Dreamfall: The Longest Journey allows you to play as a young hottie in her panties. Will that be enough? X-Play has the review for your PC
The Pros
- Nice looking graphics
- Likeable characters
- Interesting storyline
The Cons
- Clumsy controls
- Weak combat
Adventure games have been in a bit of a rut lately. With the Myst series dead (for now) and no other good series stepping up to the plate, those who like wandering through mysterious places and solving ornery puzzles have been more or less out of luck. That all changes with Dreamfall. It’s not a perfect game by any means, but it’s still one of the best adventure titles in years.
Semi-Sequel
Dreamfall is a follow-up to 2000’s equally good The Longest Journey, sharing a few characters and some thematic elements. Like its predecessor, Dreamfall features a few different playable characters, but most of the time you’ll be running around as umlauted babe Zoë Castillo, who at least initially is dealing with a seemingly unbearable case of the Monday’s.
As you guide Zoë through the early portions of the game you’ll have to listen to her whine and complain to her friends about how bored she is hanging out in her lavish pad, and even explain to her boyfriend that she basically broke up with him because, well, she couldn’t think of anything better to do. Just when you think you’re really going to hate spending any more time with her, things suddenly get interesting. Zoë gets attacked while running an errand for said boyfriend, who suddenly goes missing. After a little illegal snooping you and Zoë pick up his trail and the game gets moving.
Adventurer Not a Fighter
Dreamfall is for the most part a straightforward action adventure title. It’s played from a third-person perspective using the game’s 3-D engine. The controls and camera can feel a little clumsy when using the default keyboard and mouse setup, but playing with a game-pad of some sort helps. Despite being a PC game it was obviously designed to be console-friendly, which doesn’t always equate to keyboard-friendly. Combat especially is very poorly done, requiring you to click ferociously on the mouse buttons to attack. The whole thing feels very clumsy and out of place in this otherwise moderately paced game.

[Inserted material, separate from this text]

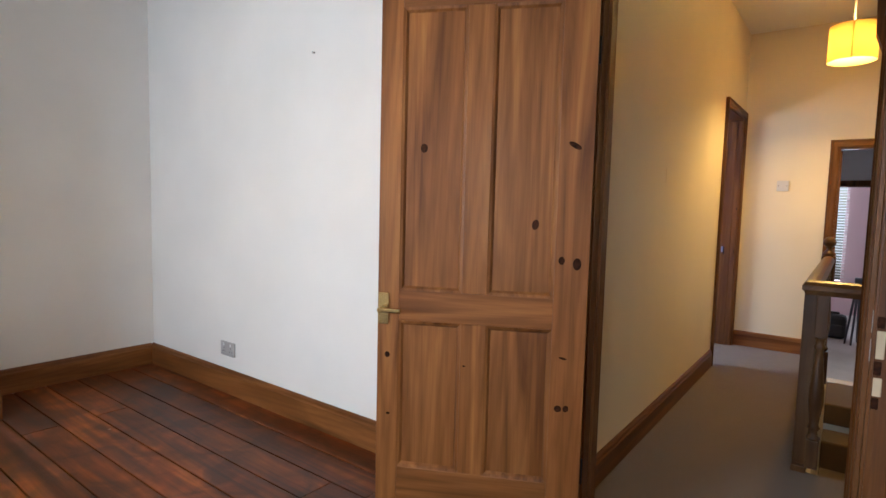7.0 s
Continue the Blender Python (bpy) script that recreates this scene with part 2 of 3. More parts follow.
def cloth(name, colour, through_colour, share, clear=0.0, rough=0.8, weave=500.0):
    """Fabric: diffuse front, some light passing through, and for net a share of open holes."""
    m, n, l, b = nodes_of(name)
    b.inputs["Roughness"].default_value = rough
    b.inputs["Sheen Weight"].default_value = 0.25
    tc = n.new("ShaderNodeTexCoord")
    no = n.new("ShaderNodeTexNoise")
    no.inputs["Scale"].default_value = weave
    l.new(tc.outputs["Object"], no.inputs["Vector"])
    r = ramp(n, [(0.3, tuple(c * 0.8 for c in colour)), (0.7, colour)])
    l.new(no.outputs[0], r.inputs[0])
    l.new(r.outputs[0], b.inputs["Base Color"])
    tr = n.new("ShaderNodeBsdfTranslucent")
    tr.inputs[0].default_value = (*through_colour, 1)
    mx = n.new("ShaderNodeMixShader")
    mx.inputs[0].default_value = share
    l.new(b.outputs[0], mx.inputs[1])
    l.new(tr.outputs[0], mx.inputs[2])
    last = mx
    if clear:
        cl = n.new("ShaderNodeBsdfTransparent")
        m2 = n.new("ShaderNodeMixShader")
        m2.inputs[0].default_value = clear
        l.new(mx.outputs[0], m2.inputs[1])
        l.new(cl.outputs[0], m2.inputs[2])
        last = m2
    l.new(last.outputs[0], n["Material Output"].inputs["Surface"])
    return m


def glass_mat():
    m, n, l, b = nodes_of("window_glass")
    cl, gl, mx = n.new("ShaderNodeBsdfTransparent"), n.new("ShaderNodeBsdfGlossy"), n.new("ShaderNodeMixShader")
    mx.inputs[0].default_value = 0.045
    gl.inputs["Roughness"].default_value = 0.02
    cl.inputs[0].default_value = (0.97, 0.985, 0.98, 1)
    l.new(cl.outputs[0], mx.inputs[1])
    l.new(gl.outputs[0], mx.inputs[2])
    l.new(mx.outputs[0], n["Material Output"].inputs["Surface"])
    return m


def rug_mat():
    """Interlaced circles: grey petals, pale outlines, maroon diamonds with a small pale cross."""
    m, n, l, b = nodes_of("rug_pattern")
    tc, mp = n.new("ShaderNodeTexCoord"), n.new("ShaderNodeMapping")
    mp.inputs["Rotation"].default_value = (0, 0, radians(45))
    mp.inputs["Scale"].default_value = (5.28, 4.85, 1)
    mp.inputs["Location"].default_value = (0.13, -0.25, 0)
    l.new(tc.outputs["Object"], mp.inputs["Vector"])

    def vm(op, a, c):
        v = n.new("ShaderNodeVectorMath")
        v.operation = op
        l.new(a, v.inputs[0])
        if c is not None:
            v.inputs[1].default_value = c
        return v.outputs["Value"] if op in ("LENGTH", "DISTANCE") else v.outputs["Vector"]

    def ma(op, a, c=None, clamp=False):
        v = n.new("ShaderNodeMath")
        v.operation, v.use_clamp = op, clamp
        for k, q in enumerate((a, c)):
            if q is None:
                continue
            if isinstance(q, (int, float)):
                v.inputs[k].default_value = q
            else:
                l.new(q, v.inputs[k])
        return v.outputs[0]

    cell = vm("SUBTRACT", vm("FRACTION", mp.outputs[0], None), (0.5, 0.5, 0.5))
    sep = n.new("ShaderNodeSeparateXYZ")
    l.new(cell, sep.inputs[0])
    flat = n.new("ShaderNodeCombineXYZ")
    ax, ay = ma("ABSOLUTE", sep.outputs[0]), ma("ABSOLUTE", sep.outputs[1])
    l.new(ax, flat.inputs[0])
    l.new(ay, flat.inputs[1])
    d = ma("MINIMUM", vm("DISTANCE", flat.outputs[0], (1, 0, 0)), vm("DISTANCE", flat.outputs[0], (0, 1, 0)))
    petal = ma("LESS_THAN", d, 0.672)
    line = ma("LESS_THAN", d, 0.738)
    man = ma("ADD", ax, ay)
    dia = ma("GREATER_THAN", d, 0.81)
    cross = ma("MULTIPLY", ma("LESS_THAN", ma("MINIMUM", ax, ay), 0.02), ma("LESS_THAN", man, 0.14))
    no = n.new("ShaderNodeTexNoise")
    no.inputs["Scale"].default_value, no.inputs["Detail"].default_value = 300, 3
    l.new(tc.outputs["Object"], no.inputs["Vector"])

    def mix(f, a, c):
        v = n.new("ShaderNodeMixRGB")
        l.new(f, v.inputs[0])
        for k, q in ((1, a), (2, c)):
            if isinstance(q, tuple):
                v.inputs[k].default_value = (*q, 1)
            else:
                l.new(q, v.inputs[k])
        return v.outputs[0]

    c = mix(dia, (0.2, 0.185, 0.185), (0.048, 0.01, 0.016))
    c = mix(cross, c, (0.24, 0.16, 0.16))
    c = mix(line, c, (0.24, 0.25, 0.26))
    c = mix(petal, c, (0.07, 0.066, 0.062))
    g = n.new("ShaderNodeMixRGB")
    g.blend_type, g.inputs[0].default_value = "MULTIPLY", 0.5
    gr = ramp(n, [(0.3, (0.6, 0.6, 0.6)), (0.7, (1, 1, 1))])
    l.new(no.outputs[0], gr.inputs[0])
    l.new(c, g.inputs[1])
    l.new(gr.outputs[0], g.inputs[2])
    l.new(g.outputs[0], b.inputs["Base Color"])
    b.inputs["Roughness"].default_value = 0.9
    bp = n.new("ShaderNodeBump")
    bp.inputs["Strength"].default_value, bp.inputs["Distance"].default_value = 0.4, 0.002
    l.new(no.outputs[0], bp.inputs["Height"])
    l.new(bp.outputs[0], b.inputs["Normal"])
    return m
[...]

Thankfully, there’s not a lot of fighting. Much of the time you’ll be exploring a variety of locales, each of which is large and very organic looking. However, they’re also very well designed so that, even though you don’t have a map to guide you, you can generally find your way without too much trouble. You’ll be wandering through everything from a packed city of the future to a mysterious icy wasteland, and it all looks quite good. Each area is full of small details that will catch your eye as you wander through, giving you many frames of reference.
The puzzles, too, are fairly well designed. Some feel a bit arbitrary, like the constant lock-picking, but even those are enjoyable enough. Puzzles here will make you think, but serious adventure-hounds will likely blow through them very quickly. As adventure games go, this one isn’t the most challenging, but neither is it ever boring. It moves quickly from place to place, and while you’re forced to back-track occasionally to pick up something or another, it never feels like the game is trying to trick you or slow you down to make itself last a little longer.
Personable
One of the best features of the game is the very personable characters you’ll interact with. In most adventure games the faces you’ll see might as well be painted on cardboard. It’s rare that adventure games feature any sort of character development beyond the main character and finding such a game with solid voice acting is nigh impossible. Dreamfall features both in spades, and while it may sound like a minor point, it actually adds a lot to the game. Every character has a very distinctive look, way of acting, and even set of animations that makes each one feel like an individual personality in the game.
While the graphics engine doesn’t deliver incredibly detailed character models, the designs make the most of it. Characters often have large eyes or other sorts of stylistic enhancements that gives them a slightly cartoon-style look, but not in a Disney kind of way. Rather than trying to make them look exactly human through a graphics engine that wouldn’t hold up, they look sculpted or hand-drawn, an effect that comes off rather well. Everyone does have a tendency to be a bit chatty at times, but a press of the spacebar makes conversations end rather quickly.
Quest Worth Taking
Dreamfall is a well told and very accessible sort of adventure game. Many gamers who bore easily in similar titles will find themselves quite intrigued by the storyline that jumps from future-tech to medieval war and back again. It’s not a game for everyone by any means, and just about everyone will hate the combat sections, but it’s definitely a game that adventure fans will appreciate.